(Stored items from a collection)
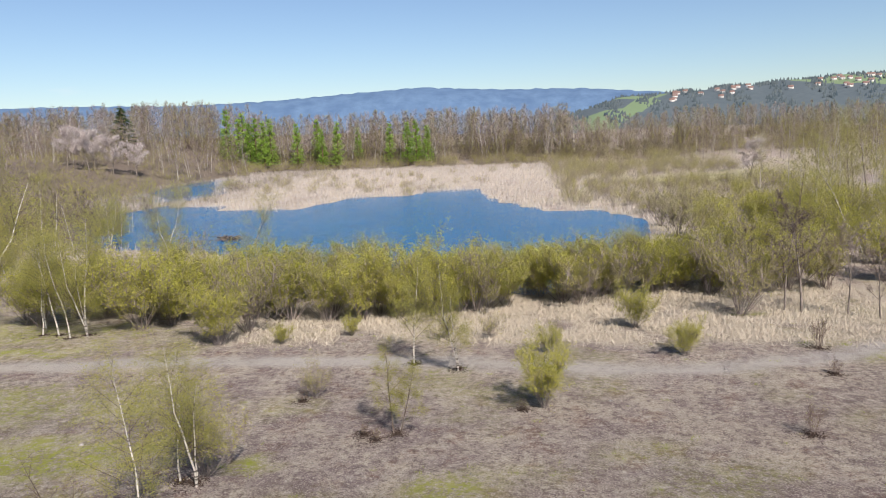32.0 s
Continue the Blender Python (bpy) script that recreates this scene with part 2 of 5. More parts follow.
    # rock of the quarry face, its shade painted in as near-black, and bare soil
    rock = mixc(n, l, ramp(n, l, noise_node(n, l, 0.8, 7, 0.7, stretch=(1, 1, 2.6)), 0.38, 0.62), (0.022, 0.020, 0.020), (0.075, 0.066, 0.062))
    soil = mixc(n, l, ramp(n, l, noise_node(n, l, 0.9, 7, 0.7), 0.38, 0.62), (0.12, 0.058, 0.042), (0.26, 0.155, 0.115))
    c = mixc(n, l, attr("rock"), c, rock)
    c = mixc(n, l, attr("soil"), c, soil)
    c = mixc(n, l, attr("field"), c, mixc(n, l, big, (0.12, 0.19, 0.045), (0.22, 0.24, 0.08)))
    # litter of woods and slopes, darkened to carry the face's shade
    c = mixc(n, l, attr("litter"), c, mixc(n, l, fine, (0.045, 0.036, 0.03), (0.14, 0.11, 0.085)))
    # scattered pale stones and dark crumbs
    v = n.new("ShaderNodeTexVoronoi")
    v.inputs["Scale"].default_value = 5.0
    q = n.new("ShaderNodeTexCoord")
    l.new(q.outputs["Object"], v.inputs["Vector"])
    stone = calc(n, l, "MULTIPLY", ramp(n, l, v.outputs["Distance"], 0.22, 0.14), ramp(n, l, v.outputs["Color"], 0.62, 0.72))
    c = mixc(n, l, calc(n, l, "MULTIPLY", stone, ramp(n, l, mid, 0.4, 0.6, 0.15, 0.75)), c, (0.46, 0.44, 0.42))
    c = mixc(n, l, ramp(n, l, grit, 0.56, 0.70, 0.0, 0.45), c, (0.10, 0.08, 0.072))
    h = calc(n, l, "ADD", calc(n, l, "MULTIPLY", fine, 1.0), calc(n, l, "MULTIPLY", grit, 0.5))
    principled(n, l, out, c, 0.95, bump(n, l, h, 1.0, 0.28), 0.1)
    return m


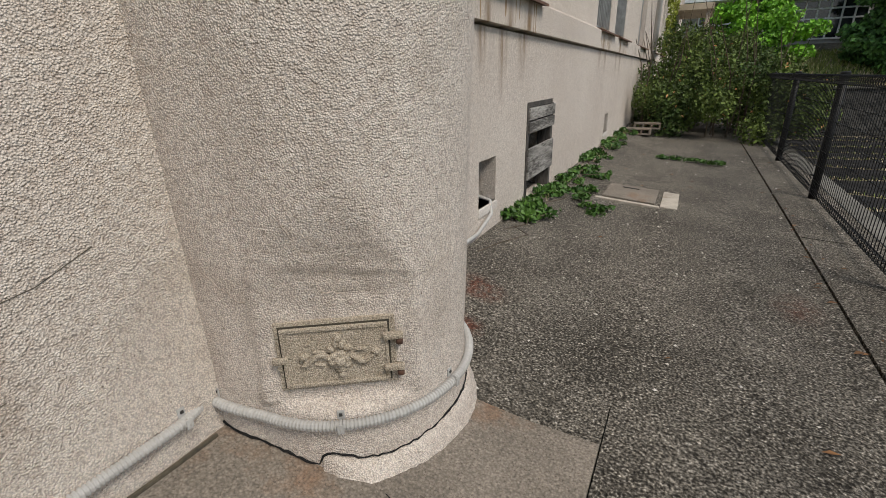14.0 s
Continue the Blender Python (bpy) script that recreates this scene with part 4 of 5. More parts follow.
def level_wire(r):
    bm = bmesh.new()
    tube(bm, [(0, 0, 0), (0, PANEL_L, 0)], r, 4, False)
    return bm


fence = thing("mesh_fence", "black coated wire mesh fence panel with a round post", "fence", (FENCE_X, 2.07, -0.04), "terrace fence")
bm = bmesh.new()
tube(bm, [(0, 0, -0.02), (0, 0, 0.98)], 0.031, 14)
post = part("post", bm, BLACKSTEEL, fence, smooth=True)
bm = bmesh.new()
tube(bm, [(0, 0, 0.978), (0, 0, 0.982), (0, 0, 1.006), (0, 0, 1.014)], [0.033, 0.035, 0.034, 0.024], 18)
part("cap", bm, BLACKSTEEL, post)
for z in (0.88, 0.55, 0.20):
    bm = bmesh.new()
    tube(bm, [(-0.034, -0.02, z), (-0.036, 0.0, z), (-0.034, 0.04, z)], 0.008, 6)
    tube(bm, [(-0.034, 0.0, z), (-0.055, 0.0, z)], 0.006, 6)
    part("clip", bm, BLACKSTEEL, post)
first = part("upright_wire", upright_wire(), BLACKSTEEL, fence)
first.location = (-0.035, 0.05, 0.0)
for k in range(1, 39):
    ob = new("upright_wire", first.data)
    ob.parent = fence
    ob.location = (-0.035, 0.05 + (PANEL_L - 0.04) * k / 38, 0.0)
first = part("level_wire", level_wire(0.003), BLACKSTEEL, fence)
first.location = (-0.031, 0.03, 0.17)
spots_at = [(0.004, 0.17 + 0.12 * k) for k in range(1, 7)]
spots_at += [(0.032 * math.cos(radians(a)), PANEL_TOP + 0.032 * math.sin(radians(a))) for a in range(0, 360, 60)]
spots_at += [(0.02 + 0.02 * math.cos(radians(a)), 0.07 + 0.02 * math.sin(radians(a))) for a in range(20, 360, 90)]
for x, z in spots_at:
    ob = new("level_wire", first.data)
    ob.parent = fence
    ob.location = (x - 0.035, 0.03, z)
for k in list(range(-3, 0)) + list(range(1, 8)):
    copy_thing(fence, pose(FENCE_X, 2.07 + 2.0 * k, -0.04))

# ---- soot door in the chimney niche ----
DC = Vector((-0.762, 7.9515, 0.383))
dn = Vector((0.575, -0.818, 0)).normalized()
du = Vector((0.818, 0.575, 0)).normalized()
soot = thing("soot_door", "painted cast-iron soot door with floral relief in the chimney", "hatch", tuple(DC - dn * 0.004))
basis = Matrix((du, dn, Vector((0, 0, 1)))).transposed().to_4x4()


def dpart(name, bm, mat=None, parent=None, label="", smooth=True):
    bmesh.ops.transform(bm, matrix=basis, verts=bm.verts)
    return part(name, bm, mat or IRON, parent or soot, label, smooth)


W2, H2 = 0.122, 0.078
bm = bmesh.new()
box(bm, -W2 - 0.014, W2 + 0.018, -0.012, 0.004, -H2 - 0.012, H2 + 0.014, 0.003)
dpart("frame", bm, smooth=False)
bm = bmesh.new()
box(bm, -W2, W2, 0.004, 0.010, -H2, H2, 0.002)
door = dpart("door", bm, smooth=False)
bm = bmesh.new()
box(bm, -W2 - 0.0045, W2 + 0.0045, 0.001, 0.0052, -H2 - 0.0045, H2 + 0.0045)
dpart("gap", bm, JOINT, smooth=False)
for q in ((-W2, W2, H2 - 0.009, H2), (-W2, W2, -H2, -H2 + 0.009), (-W2, -W2 + 0.007, -H2 + 0.009, H2 - 0.009), (W2 - 0.007, W2, -H2 + 0.009, H2 - 0.009)):
    bm = bmesh.new()
    box(bm, q[0], q[1], 0.010, 0.0145, q[2], q[3], 0.0015)
    dpart("raised_border", bm, parent=door, smooth=False)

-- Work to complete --
Skip the images and write out the rest of the listing exactly.

-- Result of this exercise --
32.0 s
Continue the Blender Python (bpy) script that recreates this scene with part 2 of 5. More parts follow.
    # rock of the quarry face, its shade painted in as near-black, and bare soil
    rock = mixc(n, l, ramp(n, l, noise_node(n, l, 0.8, 7, 0.7, stretch=(1, 1, 2.6)), 0.38, 0.62), (0.022, 0.020, 0.020), (0.075, 0.066, 0.062))
    soil = mixc(n, l, ramp(n, l, noise_node(n, l, 0.9, 7, 0.7), 0.38, 0.62), (0.12, 0.058, 0.042), (0.26, 0.155, 0.115))
    c = mixc(n, l, attr("rock"), c, rock)
    c = mixc(n, l, attr("soil"), c, soil)
    c = mixc(n, l, attr("field"), c, mixc(n, l, big, (0.12, 0.19, 0.045), (0.22, 0.24, 0.08)))
    # litter of woods and slopes, darkened to carry the face's shade
    c = mixc(n, l, attr("litter"), c, mixc(n, l, fine, (0.045, 0.036, 0.03), (0.14, 0.11, 0.085)))
    # scattered pale stones and dark crumbs
    v = n.new("ShaderNodeTexVoronoi")
    v.inputs["Scale"].default_value = 5.0
    q = n.new("ShaderNodeTexCoord")
    l.new(q.outputs["Object"], v.inputs["Vector"])
    stone = calc(n, l, "MULTIPLY", ramp(n, l, v.outputs["Distance"], 0.22, 0.14), ramp(n, l, v.outputs["Color"], 0.62, 0.72))
    c = mixc(n, l, calc(n, l, "MULTIPLY", stone, ramp(n, l, mid, 0.4, 0.6, 0.15, 0.75)), c, (0.46, 0.44, 0.42))
    c = mixc(n, l, ramp(n, l, grit, 0.56, 0.70, 0.0, 0.45), c, (0.10, 0.08, 0.072))
    h = calc(n, l, "ADD", calc(n, l, "MULTIPLY", fine, 1.0), calc(n, l, "MULTIPLY", grit, 0.5))
    principled(n, l, out, c, 0.95, bump(n, l, h, 1.0, 0.28), 0.1)
    return m


14.0 s
Continue the Blender Python (bpy) script that recreates this scene with part 4 of 5. More parts follow.
def level_wire(r):
    bm = bmesh.new()
    tube(bm, [(0, 0, 0), (0, PANEL_L, 0)], r, 4, False)
    return bm


fence = thing("mesh_fence", "black coated wire mesh fence panel with a round post", "fence", (FENCE_X, 2.07, -0.04), "terrace fence")
bm = bmesh.new()
tube(bm, [(0, 0, -0.02), (0, 0, 0.98)], 0.031, 14)
post = part("post", bm, BLACKSTEEL, fence, smooth=True)
bm = bmesh.new()
tube(bm, [(0, 0, 0.978), (0, 0, 0.982), (0, 0, 1.006), (0, 0, 1.014)], [0.033, 0.035, 0.034, 0.024], 18)
part("cap", bm, BLACKSTEEL, post)
for z in (0.88, 0.55, 0.20):
    bm = bmesh.new()
    tube(bm, [(-0.034, -0.02, z), (-0.036, 0.0, z), (-0.034, 0.04, z)], 0.008, 6)
    tube(bm, [(-0.034, 0.0, z), (-0.055, 0.0, z)], 0.006, 6)
    part("clip", bm, BLACKSTEEL, post)
first = part("upright_wire", upright_wire(), BLACKSTEEL, fence)
first.location = (-0.035, 0.05, 0.0)
for k in range(1, 39):
    ob = new("upright_wire", first.data)
    ob.parent = fence
    ob.location = (-0.035, 0.05 + (PANEL_L - 0.04) * k / 38, 0.0)
first = part("level_wire", level_wire(0.003), BLACKSTEEL, fence)
first.location = (-0.031, 0.03, 0.17)
spots_at = [(0.004, 0.17 + 0.12 * k) for k in range(1, 7)]
spots_at += [(0.032 * math.cos(radians(a)), PANEL_TOP + 0.032 * math.sin(radians(a))) for a in range(0, 360, 60)]
spots_at += [(0.02 + 0.02 * math.cos(radians(a)), 0.07 + 0.02 * math.sin(radians(a))) for a in range(20, 360, 90)]
for x, z in spots_at:
    ob = new("level_wire", first.data)
    ob.parent = fence
    ob.location = (x - 0.035, 0.03, z)
for k in list(range(-3, 0)) + list(range(1, 8)):
    copy_thing(fence, pose(FENCE_X, 2.07 + 2.0 * k, -0.04))

# ---- soot door in the chimney niche ----
DC = Vector((-0.762, 7.9515, 0.383))
dn = Vector((0.575, -0.818, 0)).normalized()
du = Vector((0.818, 0.575, 0)).normalized()
soot = thing("soot_door", "painted cast-iron soot door with floral relief in the chimney", "hatch", tuple(DC - dn * 0.004))
basis = Matrix((du, dn, Vector((0, 0, 1)))).transposed().to_4x4()


def dpart(name, bm, mat=None, parent=None, label="", smooth=True):
    bmesh.ops.transform(bm, matrix=basis, verts=bm.verts)
    return part(name, bm, mat or IRON, parent or soot, label, smooth)


W2, H2 = 0.122, 0.078
bm = bmesh.new()
box(bm, -W2 - 0.014, W2 + 0.018, -0.012, 0.004, -H2 - 0.012, H2 + 0.014, 0.003)
dpart("frame", bm, smooth=False)
bm = bmesh.new()
box(bm, -W2, W2, 0.004, 0.010, -H2, H2, 0.002)
door = dpart("door", bm, smooth=False)
bm = bmesh.new()
box(bm, -W2 - 0.0045, W2 + 0.0045, 0.001, 0.0052, -H2 - 0.0045, H2 + 0.0045)
dpart("gap", bm, JOINT, smooth=False)
for q in ((-W2, W2, H2 - 0.009, H2), (-W2, W2, -H2, -H2 + 0.009), (-W2, -W2 + 0.007, -H2 + 0.009, H2 - 0.009), (W2 - 0.007, W2, -H2 + 0.009, H2 - 0.009)):
    bm = bmesh.new()
    box(bm, q[0], q[1], 0.010, 0.0145, q[2], q[3], 0.0015)
    dpart("raised_border", bm, parent=door, smooth=False)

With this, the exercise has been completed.